At present, domestic patent applicants who wish to accelerate the processing of their application with the Spanish Patent and Trademark Office (SPTO) have a variety of mechanisms at their disposal, in accordance with the current legislation.
The first is based on Law 30/1992, dated 26 November, on the Legal Scheme for the Public Administrations and Common Administrative Procedure, by virtue of which, based on article 74.2, applicants may request urgent processing of their application, which does not normally cover the entire procedure, rather one particular formality (advanced publication, drafting of the State of the Art Report, issuing certified copies, etc.) The drawback of this system is that both the urgent request and the order to be passed by the head of the administrative unit for its application have to be reasoned.
A second accelerated processing mechanism that affects only the preparation of the State of the Art Report (the most important part of the general grant procedure for a patent) is to use the PCT (Patent Co-operation Treaty) route directly.
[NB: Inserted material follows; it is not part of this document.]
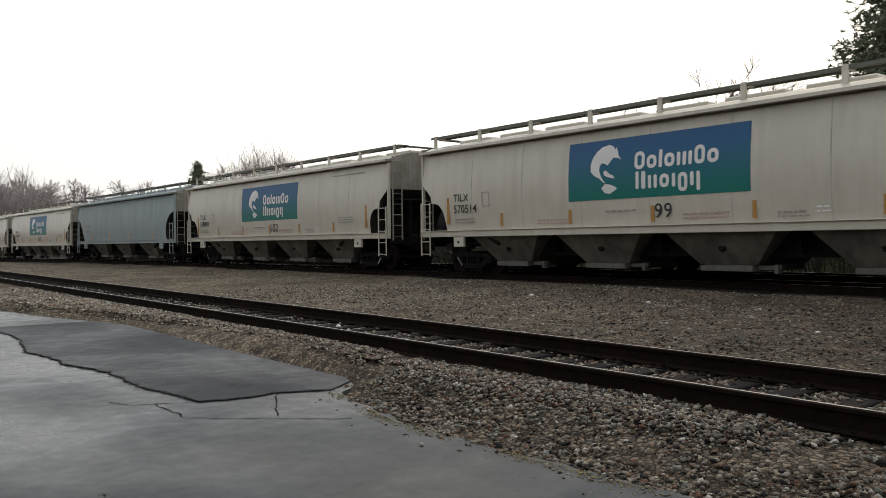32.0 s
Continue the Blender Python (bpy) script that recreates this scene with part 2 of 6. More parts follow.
def stone_material(name="ballast_stone", shade=1.0):
    """Crushed stone of mixed rock: greys, tans, browns, a few pink and a few pale chips."""
    m = mat(name, (0.2, 0.18, 0.15), 0.85, spots=0.1, spec=0.15)
    n, l = m.node_tree.nodes, m.node_tree.links
    b = n["Principled BSDF"]
    geo, ramp, tc, t, mr, mul = n.new("ShaderNodeNewGeometry"), n.new("ShaderNodeValToRGB"), n.new("ShaderNodeTexCoord"), n.new("ShaderNodeTexNoise"), n.new("ShaderNodeMapRange"), n.new("ShaderNodeMixRGB")
    ramp.color_ramp.interpolation = "CONSTANT"
    tones = [(0.0, 0.135, 0.12, 0.104), (0.12, 0.28, 0.245, 0.215), (0.26, 0.066, 0.049, 0.042), (0.38, 0.21, 0.15, 0.115), (0.5, 0.17, 0.17, 0.16), (0.61, 0.032, 0.03, 0.031), (0.72, 0.34, 0.31, 0.26), (0.83, 0.165, 0.095, 0.07), (0.88, 0.24, 0.235, 0.225), (0.95, 0.5, 0.48, 0.43)]
    e = ramp.color_ramp.elements
    e[0].position, e[0].color = 0.0, (*tones[0][1:], 1)
    e[1].position, e[1].color = tones[-1][0], (*tones[-1][1:], 1)
    for p, r, g, bl in tones[1:-1]:
        k = e.new(p)
        k.color = (r, g, bl * 0.93, 1)
    l.new(geo.outputs["Random Per Island"], ramp.inputs[0])
    t.inputs["Scale"].default_value, t.inputs["Detail"].default_value = 60, 4
    l.new(tc.outputs["Object"], t.inputs["Vector"])
    l.new(t.outputs["Fac"], mr.inputs[0])
    mr.inputs[1].default_value, mr.inputs[2].default_value, mr.inputs[3].default_value, mr.inputs[4].default_value = 0.3, 0.7, 0.6 * shade, 1.35 * shade
    mul.blend_type = "MULTIPLY"
    mul.inputs[0].default_value = 1.0
    l.new(ramp.outputs[0], mul.inputs[1])
    l.new(mr.outputs[0], mul.inputs[2])
    l.new(mul.outputs[0], b.inputs["Base Color"])
    return m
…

This method enables applicants to present their application directly as a PCT application, designating Spain and, in this case, obtain the International Search Report (equivalent to the State of the Art Report), no later than nine months after the application is submitted. If a domestic application is presented first and then a PCT application is submitted, the report is issued three months after presenting the PCT application. The inconvenience of this second system is that the applicants must use a channel that they might not have wanted to use initially and, furthermore, they must pay the international fees and international search fees, which are much greater than those for a domestic application for the same concepts.
Patents Act 11/1986 also offers an additional system for obtaining the patents in a shorter period of time than in the ordinary case, which may normally be under a year if you choose to forego the preliminary examination. Its application depends on certain commitments by the applicant: requesting early publication, paying the State of the Art Report initially and ensuring that the application is free of formal defects that would lead to a suspension of the procedure, with the subsequent delays.
The principle on which this type of administrative action is based is the same as for the European Patent Office's PACE Programme, which, without modifying any rule in the Agreement, offers European patent applicants an accelerated processing system that shortens the average processing times considerably.
This instruction covers this system, the requirements for its application and the internal measures to be adopted by the Spanish Patent and Trademark Office.
By virtue thereof, I hereby issue this instruction:
1) Application submission
Once the application has been submitted, the SPTO will verify that the applicant, along with the documentation submitted, has completed the following actions:
2) Assignment of the submission date and examination of the application for its possible national defence interest
The Spanish Patent and Trademark Office will carry out the submission date assignment and the national defence examination jointly within the period of time established in article 4 of Royal Decree 441/1994; that is, 10 days from its submission.
3) Examination of formalities and patentability
Accelerated processing requires that the application be free of defects or irregularities. Therefore, if, as a result of the formality and patentability examination, established in article 31 of Law 11/1986, the Patent Act, the application process is suspended, said application will be excluded automatically from the programme and will continue under the normal procedure.
When the application is free of defects and, therefore, is not suspended, the applicant need not be notified directly of the continuation of the procedure, as the applicant is considered to have requested this beforehand by requesting the accelerated grant programme. In this case, the continuation of the procedure will be published in the Official Industrial Property Gazette as soon as possible, but never prior to the end of the two-month period in 14.1 b) of the Patent Act Regulations, during which the applicant is allowed to complete the description.
4) Preparation of the State of the Art Report
The State of the Art Report will be drawn up as soon as possible after the formalities and patentability examination.
5) Publication of the application and of the State of the Art Report.
Once the Report has been drawn up, it is sent to the applicant. The patent application and the Report will be published as soon as possible in the Official Industrial Property Gazette, thus opening the legally established period during which the applicant requests the resumption of the procedure and exercises the legally established options: the general patent grant procedure or granting with preliminary examination.
6) Granting the patent
When the applicant chooses the general grant procedure without preliminary examination, once the third-party comments and applicant reply and application modification procedures have been carried out within the deadlines established in article 30 of the Patents Act Regulations, the Spanish Patent and Trademark Office will make a decision on granting the patent as soon as possible.